La Fée Lit

"Quand je pense à tous les livres qu'il me reste à lire, j'ai la certitude d'être encore heureux" (Jules Renard)

"Avenue des géants", Marc Dugain

"Avenue des géants", Marc Dugain

"There's a killer on the road, his brain is squirming like a toad" (The Doors). Parfaite bande-son pour ce billet, cliquez si vous voulez être dans l'ambiance.

Il faut bien que je me rendre à l'évidence, à la double évidence, même. L'immersion dans la tête d'un tueur en série, ce n'est décidément pas ma tasse de thé : Au-delà du mal ne m'avait pas emballée (voir ici) et j'ai mis Zombie ( Oates pourtant) de côté parce que "je n'y arrivais pas". Quant à la fictionnalisation d'un fait divers ou d'un cas réel, à part Petite soeur mon amour ( Oates, encore), elle m'a toujours fait le même effet : un désagréablement sentiment de voyeurisme mêle à une gêne sourde, généralement liée à l'empathie, si ce n'est la sympathie, de l'auteur envers son sujet. Si Emmanuel Carrère m'a mise mal à l'aise avec L'adversaire, Nicolas Jones- Gorlin m'a littéralement donné envie de vomir avec Rose Bonbon, que je n'ai pas pu terminer ( d'ailleurs, la lecture du début de ce roman truc dégueulasse a été le pire moment de ma vie de lectrice ( et de mère, et de femme, et d'être humain, même, c'est dire....). Puisque Avenue des Géants appartient à ces deux catégories à la fois, c'était un pari risqué que de m' y frotter, mais le pitch m'avait séduite, la couverture et le titre encore plus. Verdict? C'est en effet un très bon livre, mais un très bon livre qui m'a ennuyée prodigieusement.

C'est l'histoire d' Al Kenner, un géant de 2.20 mètres pour 140 kg, un QI supérieur à celui d'Einstein. C'est l'histoire d' Al Kenner, un tueur en série qui débute sa macabre carrière par le meurtre de ses grands-parents, pour la terminer dans une prison d'état, à lire à voix haute des livres destinés aux aveugles, avec pour unique interlocutrice une ancienne hippie pas aussi désintéressée que ce que l'on pourrait croire. Et entre les deux?

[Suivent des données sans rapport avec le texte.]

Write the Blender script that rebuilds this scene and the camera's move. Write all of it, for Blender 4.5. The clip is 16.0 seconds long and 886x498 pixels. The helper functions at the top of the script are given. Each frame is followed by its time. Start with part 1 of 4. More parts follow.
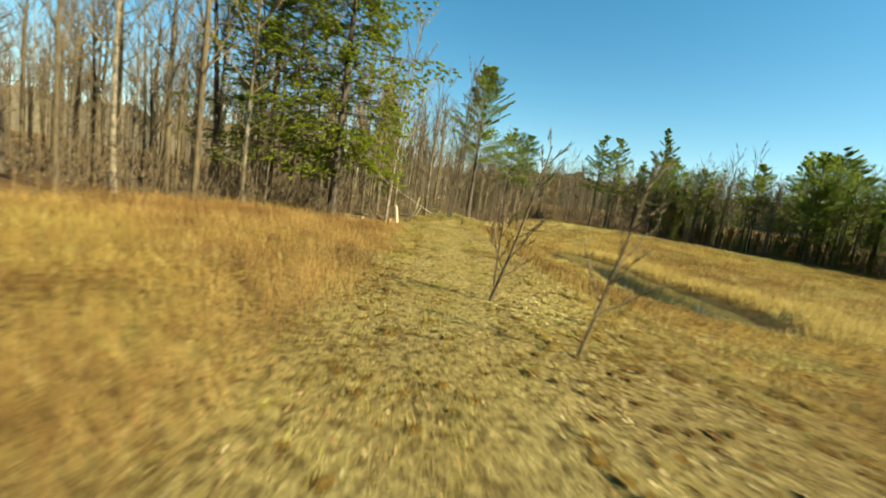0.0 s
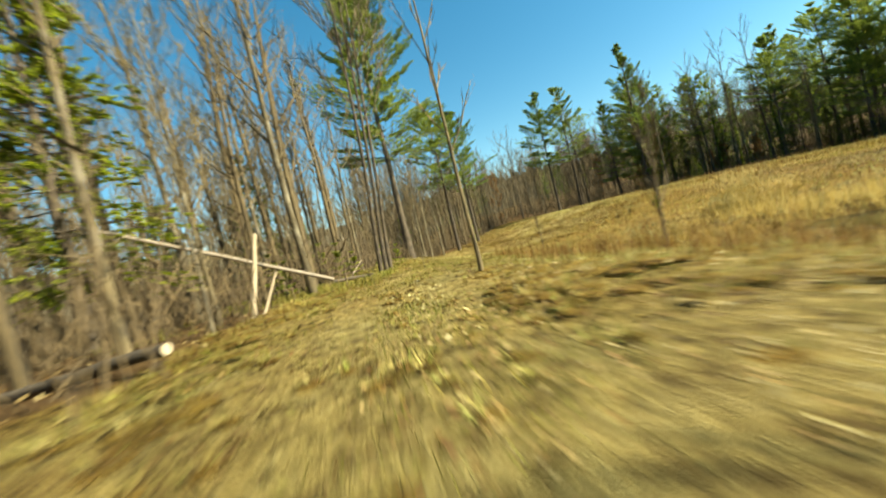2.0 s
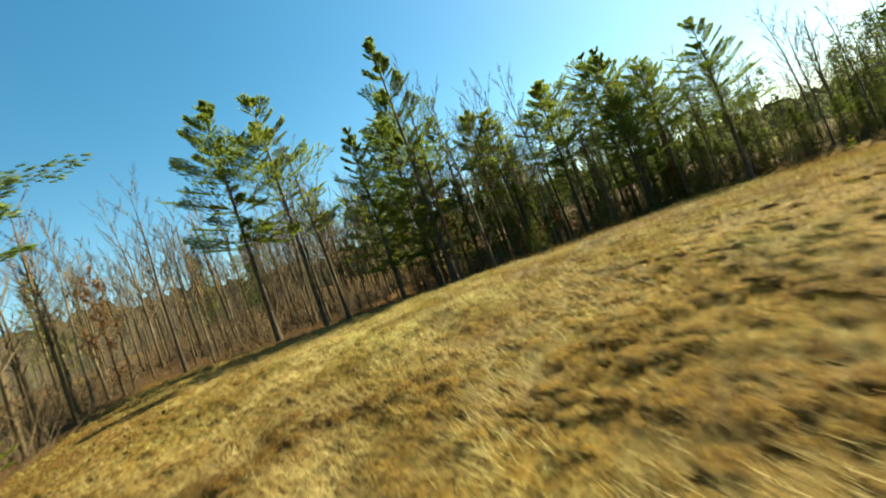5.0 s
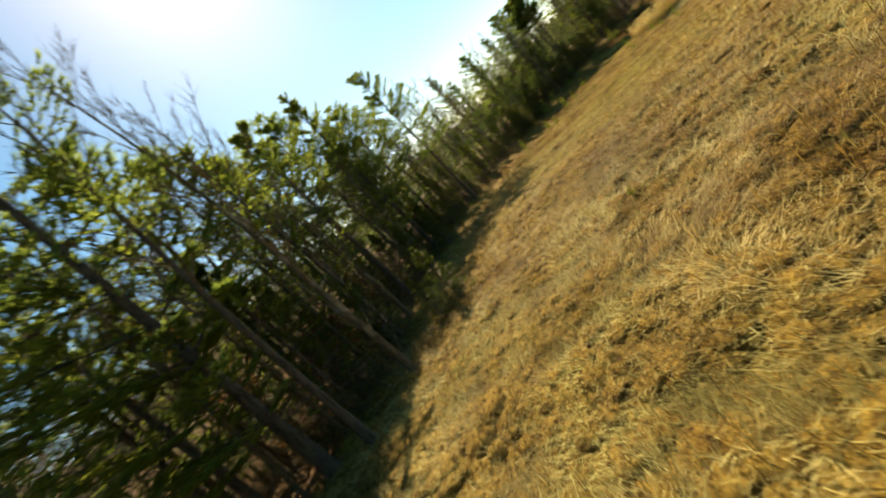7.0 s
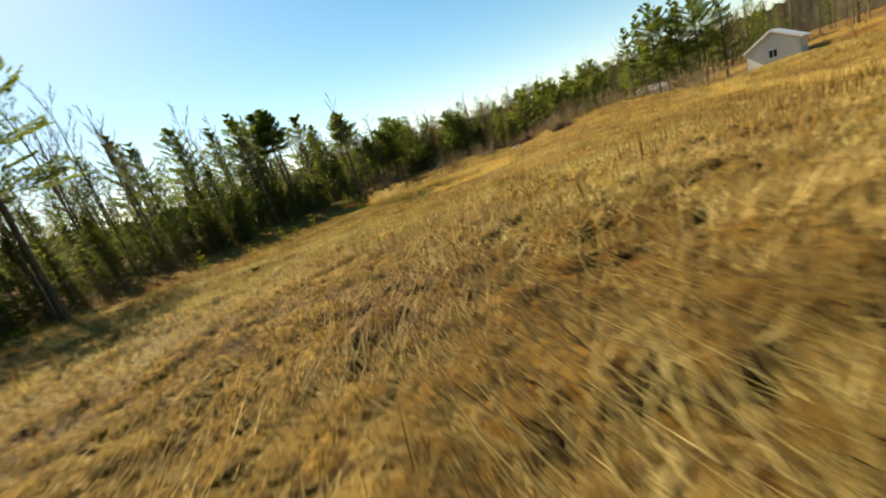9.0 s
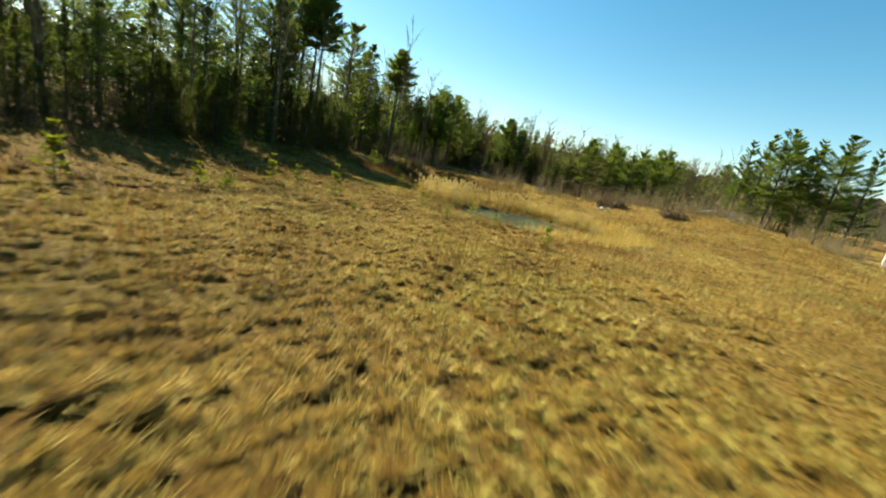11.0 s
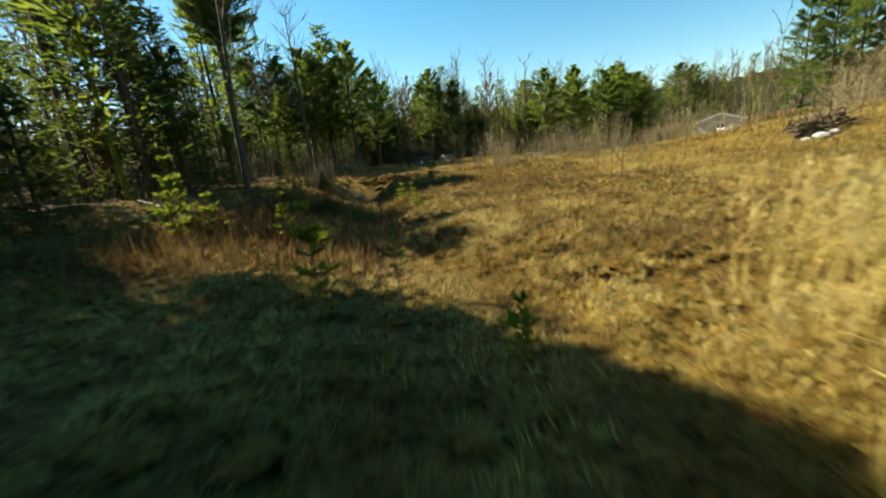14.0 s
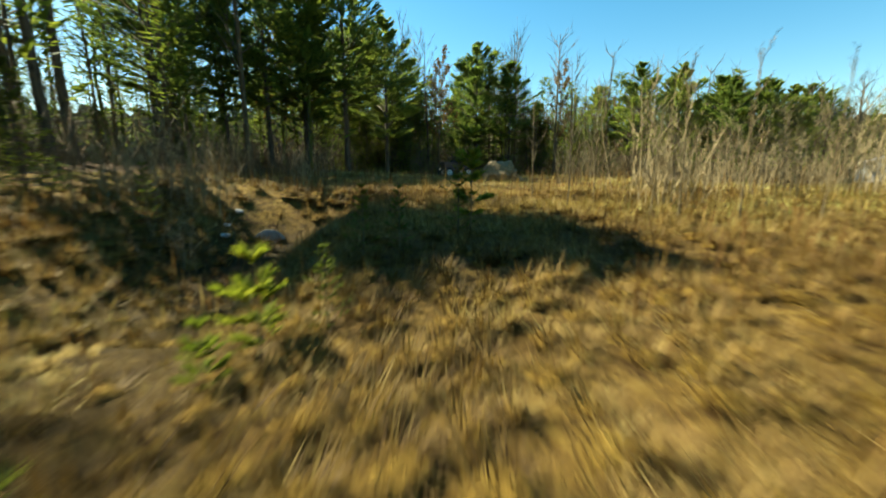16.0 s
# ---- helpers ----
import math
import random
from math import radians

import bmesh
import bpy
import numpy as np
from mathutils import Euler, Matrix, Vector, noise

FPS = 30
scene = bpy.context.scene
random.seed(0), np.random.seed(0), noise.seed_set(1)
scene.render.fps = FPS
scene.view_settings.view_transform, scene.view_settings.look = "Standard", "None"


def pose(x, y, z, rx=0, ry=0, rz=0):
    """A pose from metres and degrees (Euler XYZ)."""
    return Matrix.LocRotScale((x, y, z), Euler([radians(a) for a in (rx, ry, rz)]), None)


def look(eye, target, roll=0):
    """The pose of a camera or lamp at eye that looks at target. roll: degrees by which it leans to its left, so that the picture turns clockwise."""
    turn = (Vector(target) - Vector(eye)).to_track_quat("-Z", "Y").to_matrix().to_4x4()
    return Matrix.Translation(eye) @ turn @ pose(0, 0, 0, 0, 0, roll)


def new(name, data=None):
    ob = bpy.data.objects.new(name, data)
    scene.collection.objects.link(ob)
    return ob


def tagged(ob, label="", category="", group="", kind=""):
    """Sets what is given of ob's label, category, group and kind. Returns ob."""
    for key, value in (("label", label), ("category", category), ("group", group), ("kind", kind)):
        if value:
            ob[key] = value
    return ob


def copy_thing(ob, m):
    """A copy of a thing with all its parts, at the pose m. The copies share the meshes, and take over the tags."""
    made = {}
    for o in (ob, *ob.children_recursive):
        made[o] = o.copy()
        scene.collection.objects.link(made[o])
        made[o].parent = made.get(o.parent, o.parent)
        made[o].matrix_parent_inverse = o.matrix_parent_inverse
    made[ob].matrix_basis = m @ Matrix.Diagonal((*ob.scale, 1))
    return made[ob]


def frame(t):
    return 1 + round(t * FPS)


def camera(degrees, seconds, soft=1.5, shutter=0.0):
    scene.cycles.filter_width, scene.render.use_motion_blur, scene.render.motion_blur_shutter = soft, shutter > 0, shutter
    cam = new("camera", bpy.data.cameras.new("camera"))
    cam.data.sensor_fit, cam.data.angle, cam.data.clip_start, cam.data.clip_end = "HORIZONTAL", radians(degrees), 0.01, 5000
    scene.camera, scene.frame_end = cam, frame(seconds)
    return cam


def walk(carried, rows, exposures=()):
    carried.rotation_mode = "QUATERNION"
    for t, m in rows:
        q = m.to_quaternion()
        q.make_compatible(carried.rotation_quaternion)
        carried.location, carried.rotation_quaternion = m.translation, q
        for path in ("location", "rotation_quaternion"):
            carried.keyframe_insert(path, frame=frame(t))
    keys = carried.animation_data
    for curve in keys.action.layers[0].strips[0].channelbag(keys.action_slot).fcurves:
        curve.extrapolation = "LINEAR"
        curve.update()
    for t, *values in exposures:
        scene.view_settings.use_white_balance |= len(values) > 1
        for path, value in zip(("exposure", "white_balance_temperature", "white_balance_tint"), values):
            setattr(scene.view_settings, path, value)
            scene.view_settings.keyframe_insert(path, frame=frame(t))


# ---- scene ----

Entre les deux, c'est l'Histoire américaine des années 60 que nous raconte Dugain, et avec talent. Le Vietnam et ses retombées, le mouvement hippie avec sa dose de chevelus prônant l'amour libre, l' assassinat de Kennedy, tout cela sert de toile de fond au roman. J'ai aimé cette réflexion, qui mêle passé et présent, cette plume acérée qui nous raconte que le seul tort d’Orwell c’était de croire que le totalitarisme prendrait un visage terrifiant. Oh non ! Rien de tout cela, pour autant que vous acceptiez la petite musique mièvre des réseaux sociaux, que vous acceptiez l’obsolescence de tout ce que vous achetez au bout d’un an, que Sisyphe n’ait pour tout repos que la période des soldes, que Google sache tout de vous et puisse éventuellement le monnayer aux flics, qu’on puisse vous localiser à tout instant avec votre téléphone, vous ne risquez rien. Plus encore, c'est l'atmosphère des golden sixteen qui teinte le texte d'une certaine nostalgie, comme une photo en noir et blanc un peu jaunie mais qui fait encore rêver. Enfin, ça, c'était avant Al Kenner.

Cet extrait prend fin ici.